### Goal
All of the data should be output character for character, except the pictures.

### Information shown
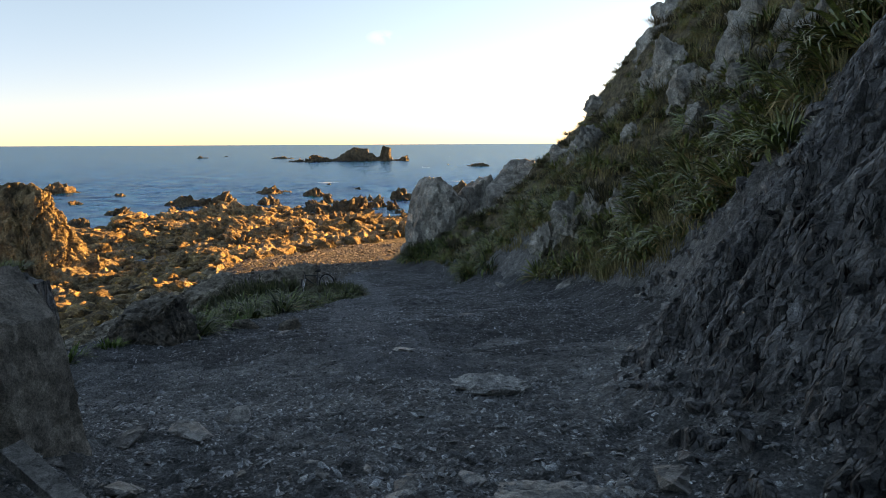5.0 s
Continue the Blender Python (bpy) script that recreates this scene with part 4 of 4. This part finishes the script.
slabs = [mesh("track_stone", *hull(440 + k, (0.55, 0.4, 0.11), 16), M_STONE) for k in range(10)]
chunks = [mesh("rubble_stone", *hull(460 + k, (0.5, 0.42, 0.36), 18), M_SHALE) for k in range(8)]
spots = []
while len(spots) < 230:
    y = 1.2 + 15 * q.rand() ** 1.7
    x = q.uniform(-1.7 if y < 7 else -2.4, min(np.interp(y, RY, RX), 4.0))
    s = 0.05 * math.exp(q.normal() * 0.5) * (1.3 if y < 5.5 else 0.62)
    spots.append((x, y, min(s, 0.3 if y < 5.5 else 0.075)))
place_stones("track_stone", slabs, spots, "flat grey shale stone lying on the track", "stone", "stones on the track")
place_stones("track_stone", slabs, [(-0.72, 3.7, 0.2), (0.72, 9.15, 0.18), (-1.0, 11.2, 0.22), (1.72, 4.9, 0.22), (0.95, 2.6, 0.17), (1.3, 2.75, 0.14), (-0.9, 6.3, 0.28), (-1.25, 6.2, 0.24), (-0.75, 6.7, 0.22), (4.9, 21.2, 0.4), (6.0, 18.5, 0.5), (2.2, 13.2, 0.22)],
             "broad grey stone lying on the track", "stone", "stones on the track")
spots = [(q.uniform(-1.4, 1.6), 1.3 + 4.2 * q.rand(), 0.06 + 0.11 * q.rand() ** 2) for _ in range(70)]
place_stones("track_plate", slabs, spots, "flat blue-grey shale plate bedded in the rocky track", "stone", "shale plates in the track", 0.45, 0.12)
for k, (x, y, sx_, sy_, sz_) in enumerate([(-1.12, 1.72, 0.20, 0.12, 0.09), (-1.42, 2.45, 0.18, 0.12, 0.08), (-0.55, 1.6, 0.14, 0.09, 0.03), (-1.5, 3.1, 0.18, 0.13, 0.12), (-0.35, 2.2, 0.18, 0.10, 0.03)]):
    v, f = rock_shape(880 + k, (sx_, sy_, sz_), 4, 9, 0.05, 2.0, 0.10)
    thing("rock", mesh("rock", v, f, M_STONE), pose(x, y, rest(x, y, 0.02), 6, -8, 40 * k), "smooth dark grey rock bedded in the track", "rock", "rocks bedded in the track")
spots = [(q.uniform(-1.75, -0.9), q.uniform(2.4, 5.6), 0.07 + 0.15 * q.rand() ** 2) for _ in range(60)]
place_stones("rubble_slab", slabs, spots, "tilted grey shale plate in the rubble below the cliff", "stone", "rubble below the left cliff", 0.1, 0.5)
spots = [(np.interp(y, RY, RX) + q.uniform(-0.35, 0.5), y, 0.045 + 0.13 * q.rand() ** 2) for y in q.uniform(2.2, 9.5, 130)]
place_stones("rubble_stone", chunks, spots, "angular blue-grey rock chunk at the foot of the cliff", "stone", "rubble below the right cliff", 0.15, 0.6)

ys = q.uniform(6.8, 12.5, 170)
xs = np.interp(ys, RY, RX) + q.uniform(0.1, 2.4, 170) * np.interp(ys, [8, 12.5], [1.0, 0.35])
zs = np.maximum(hill_z(xs, ys), track_z(xs, ys))
for k in range(170):
    s_ = 0.06 + 0.22 * q.rand() ** 3
    thing("scree_stone", chunks[k % 8] if k % 3 else slabs[k % 10], Matrix.LocRotScale((xs[k], ys[k], zs[k] + 0.05 * s_), Euler((q.normal() * 0.4, -0.5 + q.normal() * 0.4, q.uniform(0, 6.3))), (s_ * 1.3, s_, s_)), "angular grey stone on the bare scree slope", "stone", "stones on the scree")

# pale bedrock showing through the track
for k, (x, y, sx_, sy_) in enumerate([(1.28, 7.1, 0.34, 0.22), (1.0, 4.75, 0.55, 0.3), (0.1, 4.6, 0.5, 0.22)]):
    v, f = rock_shape(500 + k, (sx_, sy_, 0.09 if k == 0 else 0.07), 4, 14, 0.05, 4, 0.16)
    thing("bedrock", mesh("bedrock", v, f, M_PALE if k == 0 else M_STONE), pose(x, y, rest(x, y, 0.06 if k == 0 else -0.01), 0, 0, 20 * k), "pale grey bedrock showing through the track", "rock", "bedrock in the track")

# gravel
chip_v = np.array([(1, 0, 0), (0.3, 0.8, 0.1), (-0.8, 0.5, 0), (-0.7, -0.6, 0.1), (0.4, -0.8, 0), (0.1, 0.05, 0.55)])
chip_f = np.array([(0, 1, 5), (1, 2, 5), (2, 3, 5), (3, 4, 5), (4, 0, 5)])


def chips(x, y, z, s):
    """Flat angular chips of half size s at the given places."""
    k = len(x)
    a, t1, t2 = q.uniform(0, 6.28, k), q.normal(size=k) * 0.3, q.normal(size=k) * 0.3
    jit = chip_v[None] * (1 + 0.35 * q.uniform(-1, 1, (k, 6, 1)))
    jit = jit * np.stack([q.uniform(0.9, 1.6, k), q.uniform(0.6, 1.0, k), q.uniform(0.6, 1.5, k)], -1)[:, None]
    vx = jit[..., 0] * np.cos(a)[:, None] - jit[..., 1] * np.sin(a)[:, None]
    vy = jit[..., 0] * np.sin(a)[:, None] + jit[..., 1] * np.cos(a)[:, None]
    vz = jit[..., 2] + vx * t1[:, None] + vy * t2[:, None]
    V = np.stack([vx, vy, vz], -1) * s[:, None, None] + np.stack([x, y, z + 0.15 * s], -1)[:, None]
    return V.reshape(-1, 3), (chip_f[None] + (np.arange(k) * 6)[:, None, None]).reshape(-1, 3)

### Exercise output
5.0 s
Continue the Blender Python (bpy) script that recreates this scene with part 4 of 4. This part finishes the script.
slabs = [mesh("track_stone", *hull(440 + k, (0.55, 0.4, 0.11), 16), M_STONE) for k in range(10)]
chunks = [mesh("rubble_stone", *hull(460 + k, (0.5, 0.42, 0.36), 18), M_SHALE) for k in range(8)]
spots = []
while len(spots) < 230:
    y = 1.2 + 15 * q.rand() ** 1.7
    x = q.uniform(-1.7 if y < 7 else -2.4, min(np.interp(y, RY, RX), 4.0))
    s = 0.05 * math.exp(q.normal() * 0.5) * (1.3 if y < 5.5 else 0.62)
    spots.append((x, y, min(s, 0.3 if y < 5.5 else 0.075)))
place_stones("track_stone", slabs, spots, "flat grey shale stone lying on the track", "stone", "stones on the track")
place_stones("track_stone", slabs, [(-0.72, 3.7, 0.2), (0.72, 9.15, 0.18), (-1.0, 11.2, 0.22), (1.72, 4.9, 0.22), (0.95, 2.6, 0.17), (1.3, 2.75, 0.14), (-0.9, 6.3, 0.28), (-1.25, 6.2, 0.24), (-0.75, 6.7, 0.22), (4.9, 21.2, 0.4), (6.0, 18.5, 0.5), (2.2, 13.2, 0.22)],
             "broad grey stone lying on the track", "stone", "stones on the track")
spots = [(q.uniform(-1.4, 1.6), 1.3 + 4.2 * q.rand(), 0.06 + 0.11 * q.rand() ** 2) for _ in range(70)]
place_stones("track_plate", slabs, spots, "flat blue-grey shale plate bedded in the rocky track", "stone", "shale plates in the track", 0.45, 0.12)
for k, (x, y, sx_, sy_, sz_) in enumerate([(-1.12, 1.72, 0.20, 0.12, 0.09), (-1.42, 2.45, 0.18, 0.12, 0.08), (-0.55, 1.6, 0.14, 0.09, 0.03), (-1.5, 3.1, 0.18, 0.13, 0.12), (-0.35, 2.2, 0.18, 0.10, 0.03)]):
    v, f = rock_shape(880 + k, (sx_, sy_, sz_), 4, 9, 0.05, 2.0, 0.10)
    thing("rock", mesh("rock", v, f, M_STONE), pose(x, y, rest(x, y, 0.02), 6, -8, 40 * k), "smooth dark grey rock bedded in the track", "rock", "rocks bedded in the track")
spots = [(q.uniform(-1.75, -0.9), q.uniform(2.4, 5.6), 0.07 + 0.15 * q.rand() ** 2) for _ in range(60)]
place_stones("rubble_slab", slabs, spots, "tilted grey shale plate in the rubble below the cliff", "stone", "rubble below the left cliff", 0.1, 0.5)
spots = [(np.interp(y, RY, RX) + q.uniform(-0.35, 0.5), y, 0.045 + 0.13 * q.rand() ** 2) for y in q.uniform(2.2, 9.5, 130)]
place_stones("rubble_stone", chunks, spots, "angular blue-grey rock chunk at the foot of the cliff", "stone", "rubble below the right cliff", 0.15, 0.6)

ys = q.uniform(6.8, 12.5, 170)
xs = np.interp(ys, RY, RX) + q.uniform(0.1, 2.4, 170) * np.interp(ys, [8, 12.5], [1.0, 0.35])
zs = np.maximum(hill_z(xs, ys), track_z(xs, ys))
for k in range(170):
    s_ = 0.06 + 0.22 * q.rand() ** 3
    thing("scree_stone", chunks[k % 8] if k % 3 else slabs[k % 10], Matrix.LocRotScale((xs[k], ys[k], zs[k] + 0.05 * s_), Euler((q.normal() * 0.4, -0.5 + q.normal() * 0.4, q.uniform(0, 6.3))), (s_ * 1.3, s_, s_)), "angular grey stone on the bare scree slope", "stone", "stones on the scree")

# pale bedrock showing through the track
for k, (x, y, sx_, sy_) in enumerate([(1.28, 7.1, 0.34, 0.22), (1.0, 4.75, 0.55, 0.3), (0.1, 4.6, 0.5, 0.22)]):
    v, f = rock_shape(500 + k, (sx_, sy_, 0.09 if k == 0 else 0.07), 4, 14, 0.05, 4, 0.16)
    thing("bedrock", mesh("bedrock", v, f, M_PALE if k == 0 else M_STONE), pose(x, y, rest(x, y, 0.06 if k == 0 else -0.01), 0, 0, 20 * k), "pale grey bedrock showing through the track", "rock", "bedrock in the track")

# gravel
chip_v = np.array([(1, 0, 0), (0.3, 0.8, 0.1), (-0.8, 0.5, 0), (-0.7, -0.6, 0.1), (0.4, -0.8, 0), (0.1, 0.05, 0.55)])
chip_f = np.array([(0, 1, 5), (1, 2, 5), (2, 3, 5), (3, 4, 5), (4, 0, 5)])


def chips(x, y, z, s):
    """Flat angular chips of half size s at the given places."""
    k = len(x)
    a, t1, t2 = q.uniform(0, 6.28, k), q.normal(size=k) * 0.3, q.normal(size=k) * 0.3
    jit = chip_v[None] * (1 + 0.35 * q.uniform(-1, 1, (k, 6, 1)))
    jit = jit * np.stack([q.uniform(0.9, 1.6, k), q.uniform(0.6, 1.0, k), q.uniform(0.6, 1.5, k)], -1)[:, None]
    vx = jit[..., 0] * np.cos(a)[:, None] - jit[..., 1] * np.sin(a)[:, None]
    vy = jit[..., 0] * np.sin(a)[:, None] + jit[..., 1] * np.cos(a)[:, None]
    vz = jit[..., 2] + vx * t1[:, None] + vy * t2[:, None]
    V = np.stack([vx, vy, vz], -1) * s[:, None, None] + np.stack([x, y, z + 0.15 * s], -1)[:, None]
    return V.reshape(-1, 3), (chip_f[None] + (np.arange(k) * 6)[:, None, None]).reshape(-1, 3)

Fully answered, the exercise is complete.